Directions for this task: All the data should be repeated exactly. Any image in it is left out.
### Provided material
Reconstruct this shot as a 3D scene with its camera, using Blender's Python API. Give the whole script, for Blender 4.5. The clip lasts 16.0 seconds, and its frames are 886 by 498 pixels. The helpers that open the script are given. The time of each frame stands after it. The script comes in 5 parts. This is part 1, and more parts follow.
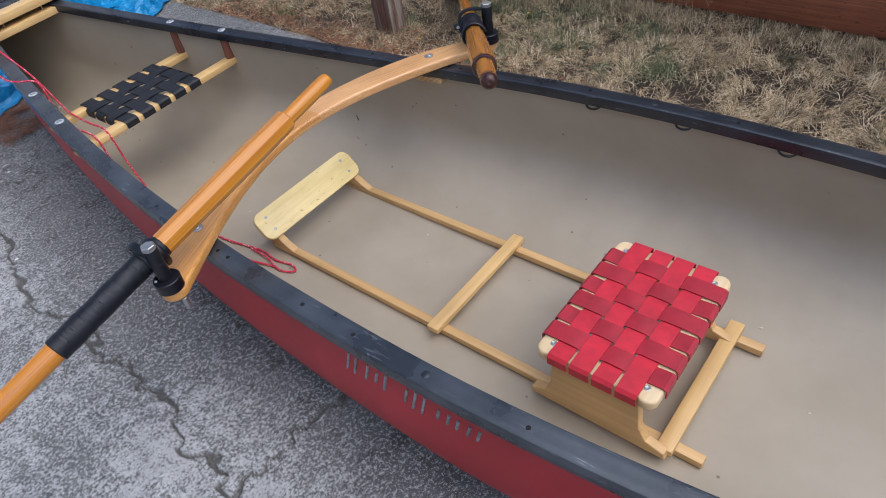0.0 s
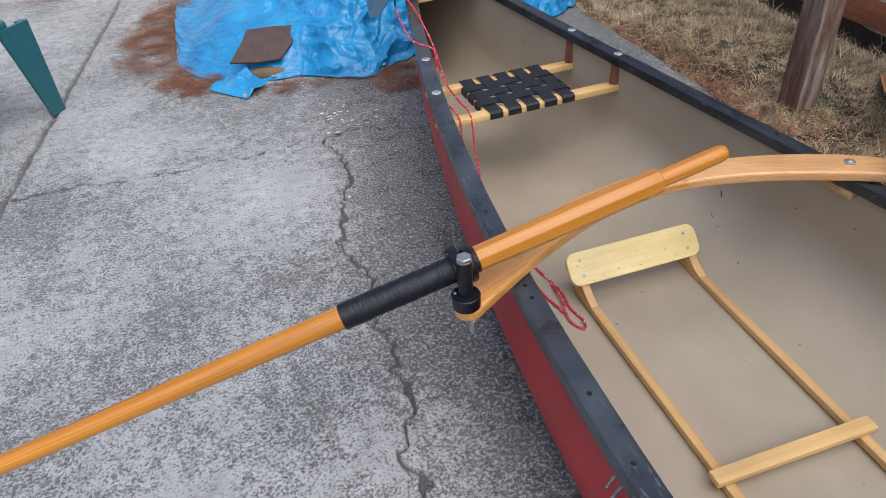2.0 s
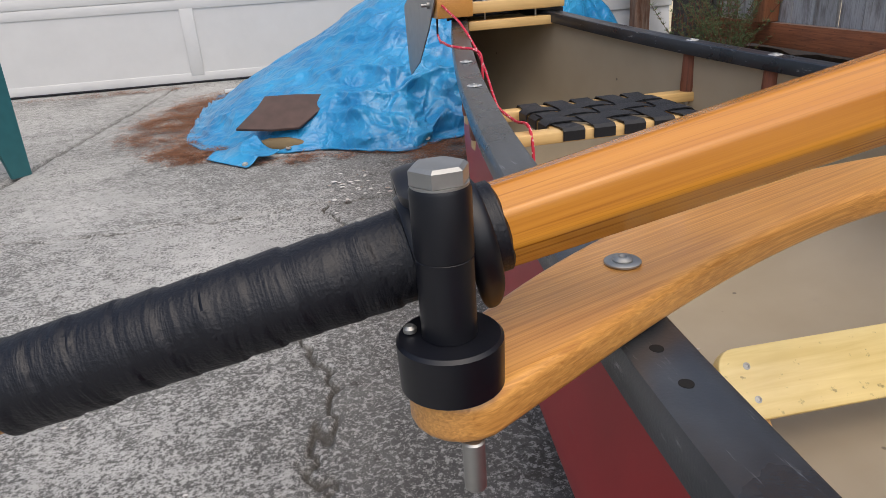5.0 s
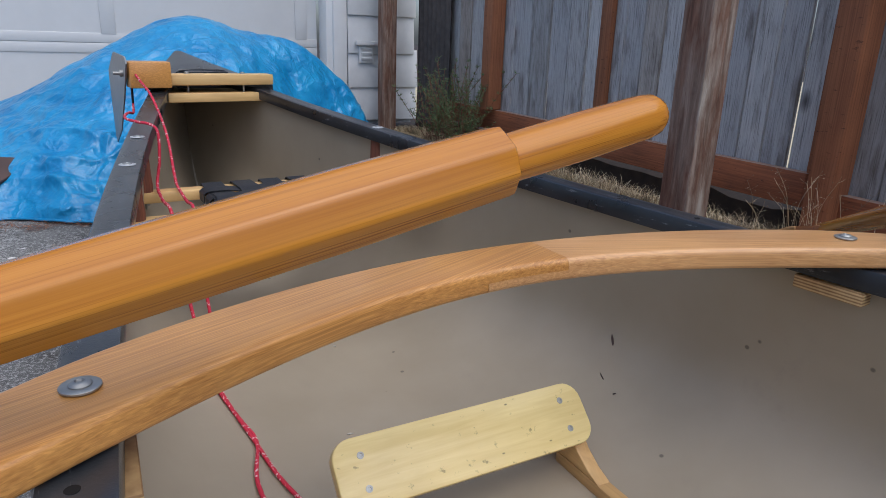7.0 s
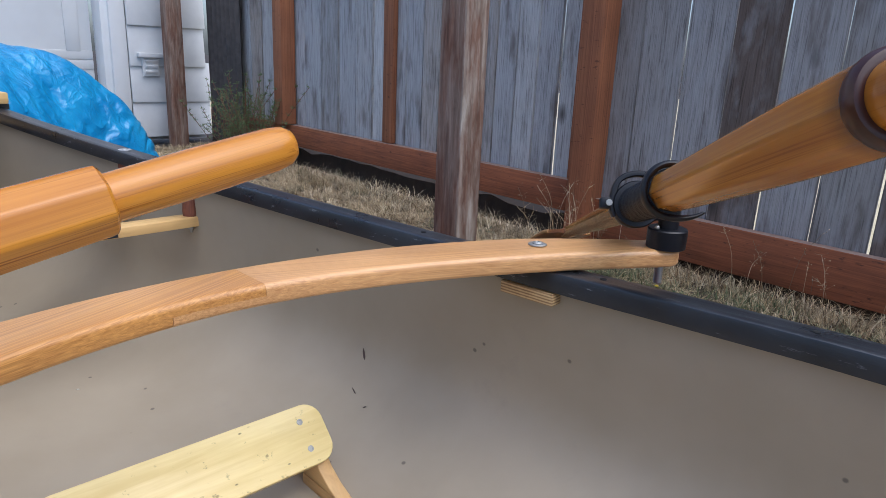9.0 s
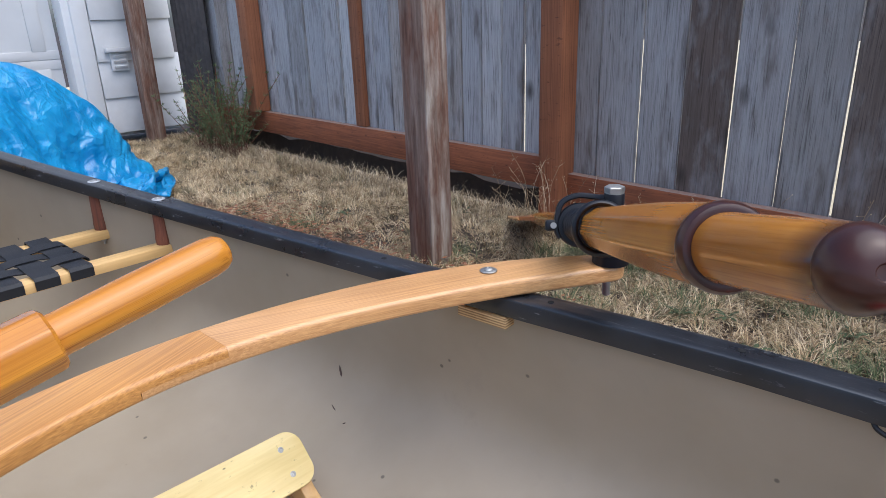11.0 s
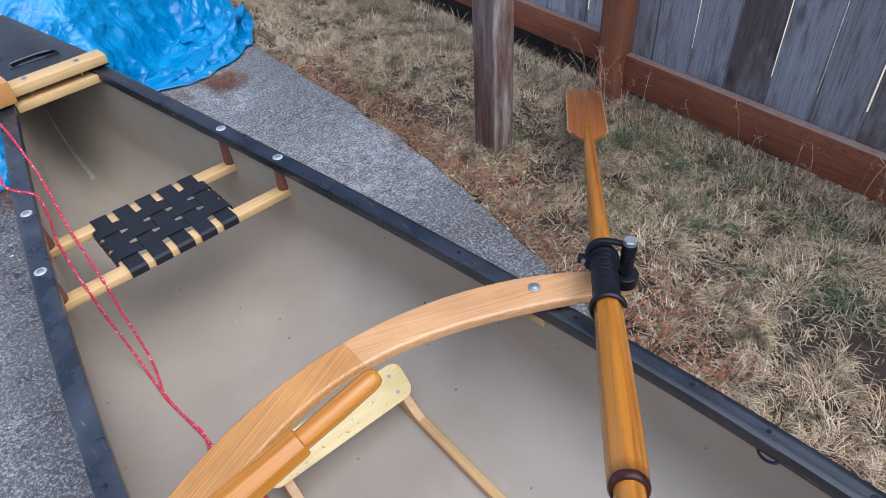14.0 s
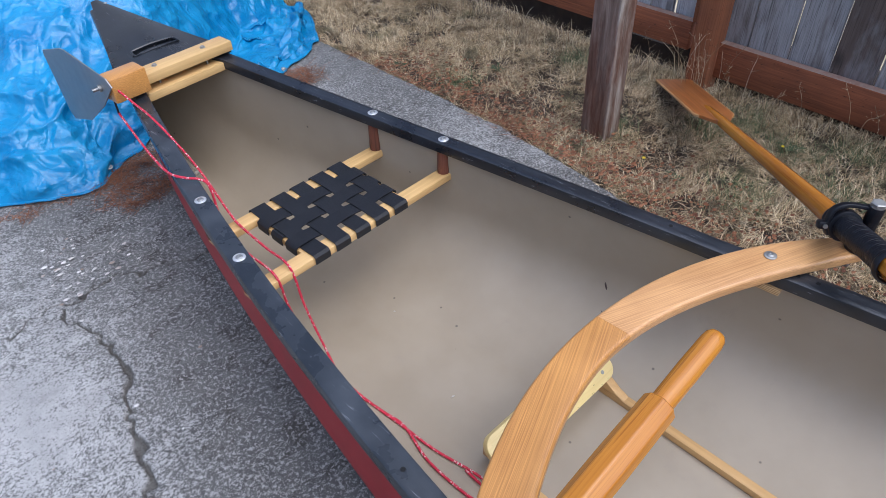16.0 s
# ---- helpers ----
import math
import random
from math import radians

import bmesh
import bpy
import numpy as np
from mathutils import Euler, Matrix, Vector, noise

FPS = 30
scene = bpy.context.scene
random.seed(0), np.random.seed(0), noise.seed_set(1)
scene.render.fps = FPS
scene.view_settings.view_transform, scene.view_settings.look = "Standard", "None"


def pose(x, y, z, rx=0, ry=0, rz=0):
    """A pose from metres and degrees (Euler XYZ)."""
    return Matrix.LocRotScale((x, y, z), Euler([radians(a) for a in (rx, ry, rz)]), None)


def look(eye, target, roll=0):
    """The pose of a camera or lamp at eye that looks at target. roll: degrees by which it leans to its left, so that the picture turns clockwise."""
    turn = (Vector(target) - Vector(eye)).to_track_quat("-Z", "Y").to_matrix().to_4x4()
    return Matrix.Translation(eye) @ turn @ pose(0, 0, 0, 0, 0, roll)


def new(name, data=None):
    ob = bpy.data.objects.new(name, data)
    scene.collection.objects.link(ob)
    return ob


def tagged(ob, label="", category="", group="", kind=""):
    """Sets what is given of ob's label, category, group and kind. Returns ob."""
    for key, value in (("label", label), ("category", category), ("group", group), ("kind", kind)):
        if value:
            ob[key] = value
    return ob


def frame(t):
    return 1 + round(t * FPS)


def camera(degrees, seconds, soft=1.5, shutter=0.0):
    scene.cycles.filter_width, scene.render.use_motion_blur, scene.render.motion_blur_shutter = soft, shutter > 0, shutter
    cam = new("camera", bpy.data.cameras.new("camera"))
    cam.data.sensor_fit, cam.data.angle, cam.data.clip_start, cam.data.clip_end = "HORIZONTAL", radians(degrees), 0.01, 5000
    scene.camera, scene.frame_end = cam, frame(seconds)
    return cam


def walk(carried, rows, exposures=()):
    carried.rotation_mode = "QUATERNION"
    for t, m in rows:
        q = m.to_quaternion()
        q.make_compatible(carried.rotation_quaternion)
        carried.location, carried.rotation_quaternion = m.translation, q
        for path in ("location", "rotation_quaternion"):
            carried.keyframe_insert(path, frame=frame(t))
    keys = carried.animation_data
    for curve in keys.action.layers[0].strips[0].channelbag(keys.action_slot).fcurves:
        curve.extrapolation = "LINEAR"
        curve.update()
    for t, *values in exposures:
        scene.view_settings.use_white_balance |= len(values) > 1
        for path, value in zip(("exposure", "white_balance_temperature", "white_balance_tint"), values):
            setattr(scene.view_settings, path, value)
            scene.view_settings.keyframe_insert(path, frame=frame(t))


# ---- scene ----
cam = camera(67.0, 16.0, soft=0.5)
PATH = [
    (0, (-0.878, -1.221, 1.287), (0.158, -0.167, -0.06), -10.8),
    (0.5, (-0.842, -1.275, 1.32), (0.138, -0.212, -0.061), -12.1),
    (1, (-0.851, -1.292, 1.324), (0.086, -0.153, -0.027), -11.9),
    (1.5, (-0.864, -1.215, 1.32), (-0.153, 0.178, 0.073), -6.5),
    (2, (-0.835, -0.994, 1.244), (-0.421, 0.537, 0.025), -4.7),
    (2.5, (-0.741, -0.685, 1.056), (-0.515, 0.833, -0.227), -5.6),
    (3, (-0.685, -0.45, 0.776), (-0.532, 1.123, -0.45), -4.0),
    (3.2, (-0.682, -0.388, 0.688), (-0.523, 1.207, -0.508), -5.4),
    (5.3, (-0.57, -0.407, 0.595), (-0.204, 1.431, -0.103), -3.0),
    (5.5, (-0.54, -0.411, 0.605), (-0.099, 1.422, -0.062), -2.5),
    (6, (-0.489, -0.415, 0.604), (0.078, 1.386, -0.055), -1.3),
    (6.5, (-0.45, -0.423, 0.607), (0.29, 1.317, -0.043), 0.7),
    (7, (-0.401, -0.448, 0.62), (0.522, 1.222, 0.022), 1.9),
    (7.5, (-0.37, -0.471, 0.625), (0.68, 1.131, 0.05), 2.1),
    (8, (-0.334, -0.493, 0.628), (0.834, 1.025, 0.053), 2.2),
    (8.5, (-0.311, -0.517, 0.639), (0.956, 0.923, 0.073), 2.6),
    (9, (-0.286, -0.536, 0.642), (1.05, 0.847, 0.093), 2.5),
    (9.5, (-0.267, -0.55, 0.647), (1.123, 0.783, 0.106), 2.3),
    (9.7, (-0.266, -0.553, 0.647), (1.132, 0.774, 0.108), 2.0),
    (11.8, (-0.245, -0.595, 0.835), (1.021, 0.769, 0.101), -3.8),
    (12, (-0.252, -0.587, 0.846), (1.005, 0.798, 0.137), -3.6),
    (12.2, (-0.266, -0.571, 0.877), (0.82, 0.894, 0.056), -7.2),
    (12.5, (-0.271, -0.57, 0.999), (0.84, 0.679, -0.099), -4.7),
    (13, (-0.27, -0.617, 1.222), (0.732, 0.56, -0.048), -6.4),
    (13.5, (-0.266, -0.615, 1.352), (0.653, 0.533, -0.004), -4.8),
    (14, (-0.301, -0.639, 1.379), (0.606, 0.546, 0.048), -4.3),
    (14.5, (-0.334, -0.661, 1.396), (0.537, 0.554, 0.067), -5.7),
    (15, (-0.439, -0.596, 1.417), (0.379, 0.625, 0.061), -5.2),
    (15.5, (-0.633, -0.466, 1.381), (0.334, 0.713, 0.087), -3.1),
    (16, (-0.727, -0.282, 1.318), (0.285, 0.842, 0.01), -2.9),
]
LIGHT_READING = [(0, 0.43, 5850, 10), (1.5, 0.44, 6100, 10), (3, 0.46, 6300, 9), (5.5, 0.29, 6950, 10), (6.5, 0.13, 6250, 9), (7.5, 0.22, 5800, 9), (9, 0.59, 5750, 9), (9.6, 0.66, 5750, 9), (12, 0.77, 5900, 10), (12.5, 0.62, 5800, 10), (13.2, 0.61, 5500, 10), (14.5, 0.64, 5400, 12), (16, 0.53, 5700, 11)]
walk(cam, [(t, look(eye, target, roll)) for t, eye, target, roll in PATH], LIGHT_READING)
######
Solved problem:
Reconstruct this shot as a 3D scene with its camera, using Blender's Python API. Give the whole script, for Blender 4.5. The clip lasts 16.0 seconds, and its frames are 886 by 498 pixels. The helpers that open the script are given. The time of each frame stands after it. The script comes in 5 parts. This is part 1, and more parts follow.
0.0 s
2.0 s
5.0 s
7.0 s
9.0 s
11.0 s
14.0 s
16.0 s
# ---- helpers ----
import math
import random
from math import radians

import bmesh
import bpy
import numpy as np
from mathutils import Euler, Matrix, Vector, noise

FPS = 30
scene = bpy.context.scene
random.seed(0), np.random.seed(0), noise.seed_set(1)
scene.render.fps = FPS
scene.view_settings.view_transform, scene.view_settings.look = "Standard", "None"


def pose(x, y, z, rx=0, ry=0, rz=0):
    """A pose from metres and degrees (Euler XYZ)."""
    return Matrix.LocRotScale((x, y, z), Euler([radians(a) for a in (rx, ry, rz)]), None)


def look(eye, target, roll=0):
    """The pose of a camera or lamp at eye that looks at target. roll: degrees by which it leans to its left, so that the picture turns clockwise."""
    turn = (Vector(target) - Vector(eye)).to_track_quat("-Z", "Y").to_matrix().to_4x4()
    return Matrix.Translation(eye) @ turn @ pose(0, 0, 0, 0, 0, roll)


def new(name, data=None):
    ob = bpy.data.objects.new(name, data)
    scene.collection.objects.link(ob)
    return ob


def tagged(ob, label="", category="", group="", kind=""):
    """Sets what is given of ob's label, category, group and kind. Returns ob."""
    for key, value in (("label", label), ("category", category), ("group", group), ("kind", kind)):
        if value:
            ob[key] = value
    return ob


def frame(t):
    return 1 + round(t * FPS)


def camera(degrees, seconds, soft=1.5, shutter=0.0):
    scene.cycles.filter_width, scene.render.use_motion_blur, scene.render.motion_blur_shutter = soft, shutter > 0, shutter
    cam = new("camera", bpy.data.cameras.new("camera"))
    cam.data.sensor_fit, cam.data.angle, cam.data.clip_start, cam.data.clip_end = "HORIZONTAL", radians(degrees), 0.01, 5000
    scene.camera, scene.frame_end = cam, frame(seconds)
    return cam


def walk(carried, rows, exposures=()):
    carried.rotation_mode = "QUATERNION"
    for t, m in rows:
        q = m.to_quaternion()
        q.make_compatible(carried.rotation_quaternion)
        carried.location, carried.rotation_quaternion = m.translation, q
        for path in ("location", "rotation_quaternion"):
            carried.keyframe_insert(path, frame=frame(t))
    keys = carried.animation_data
    for curve in keys.action.layers[0].strips[0].channelbag(keys.action_slot).fcurves:
        curve.extrapolation = "LINEAR"
        curve.update()
    for t, *values in exposures:
        scene.view_settings.use_white_balance |= len(values) > 1
        for path, value in zip(("exposure", "white_balance_temperature", "white_balance_tint"), values):
            setattr(scene.view_settings, path, value)
            scene.view_settings.keyframe_insert(path, frame=frame(t))


# ---- scene ----
cam = camera(67.0, 16.0, soft=0.5)
PATH = [
    (0, (-0.878, -1.221, 1.287), (0.158, -0.167, -0.06), -10.8),
    (0.5, (-0.842, -1.275, 1.32), (0.138, -0.212, -0.061), -12.1),
    (1, (-0.851, -1.292, 1.324), (0.086, -0.153, -0.027), -11.9),
    (1.5, (-0.864, -1.215, 1.32), (-0.153, 0.178, 0.073), -6.5),
    (2, (-0.835, -0.994, 1.244), (-0.421, 0.537, 0.025), -4.7),
    (2.5, (-0.741, -0.685, 1.056), (-0.515, 0.833, -0.227), -5.6),
    (3, (-0.685, -0.45, 0.776), (-0.532, 1.123, -0.45), -4.0),
    (3.2, (-0.682, -0.388, 0.688), (-0.523, 1.207, -0.508), -5.4),
    (5.3, (-0.57, -0.407, 0.595), (-0.204, 1.431, -0.103), -3.0),
    (5.5, (-0.54, -0.411, 0.605), (-0.099, 1.422, -0.062), -2.5),
    (6, (-0.489, -0.415, 0.604), (0.078, 1.386, -0.055), -1.3),
    (6.5, (-0.45, -0.423, 0.607), (0.29, 1.317, -0.043), 0.7),
    (7, (-0.401, -0.448, 0.62), (0.522, 1.222, 0.022), 1.9),
    (7.5, (-0.37, -0.471, 0.625), (0.68, 1.131, 0.05), 2.1),
    (8, (-0.334, -0.493, 0.628), (0.834, 1.025, 0.053), 2.2),
    (8.5, (-0.311, -0.517, 0.639), (0.956, 0.923, 0.073), 2.6),
    (9, (-0.286, -0.536, 0.642), (1.05, 0.847, 0.093), 2.5),
    (9.5, (-0.267, -0.55, 0.647), (1.123, 0.783, 0.106), 2.3),
    (9.7, (-0.266, -0.553, 0.647), (1.132, 0.774, 0.108), 2.0),
    (11.8, (-0.245, -0.595, 0.835), (1.021, 0.769, 0.101), -3.8),
    (12, (-0.252, -0.587, 0.846), (1.005, 0.798, 0.137), -3.6),
    (12.2, (-0.266, -0.571, 0.877), (0.82, 0.894, 0.056), -7.2),
    (12.5, (-0.271, -0.57, 0.999), (0.84, 0.679, -0.099), -4.7),
    (13, (-0.27, -0.617, 1.222), (0.732, 0.56, -0.048), -6.4),
    (13.5, (-0.266, -0.615, 1.352), (0.653, 0.533, -0.004), -4.8),
    (14, (-0.301, -0.639, 1.379), (0.606, 0.546, 0.048), -4.3),
    (14.5, (-0.334, -0.661, 1.396), (0.537, 0.554, 0.067), -5.7),
    (15, (-0.439, -0.596, 1.417), (0.379, 0.625, 0.061), -5.2),
    (15.5, (-0.633, -0.466, 1.381), (0.334, 0.713, 0.087), -3.1),
    (16, (-0.727, -0.282, 1.318), (0.285, 0.842, 0.01), -2.9),
]
LIGHT_READING = [(0, 0.43, 5850, 10), (1.5, 0.44, 6100, 10), (3, 0.46, 6300, 9), (5.5, 0.29, 6950, 10), (6.5, 0.13, 6250, 9), (7.5, 0.22, 5800, 9), (9, 0.59, 5750, 9), (9.6, 0.66, 5750, 9), (12, 0.77, 5900, 10), (12.5, 0.62, 5800, 10), (13.2, 0.61, 5500, 10), (14.5, 0.64, 5400, 12), (16, 0.53, 5700, 11)]
walk(cam, [(t, look(eye, target, roll)) for t, eye, target, roll in PATH], LIGHT_READING)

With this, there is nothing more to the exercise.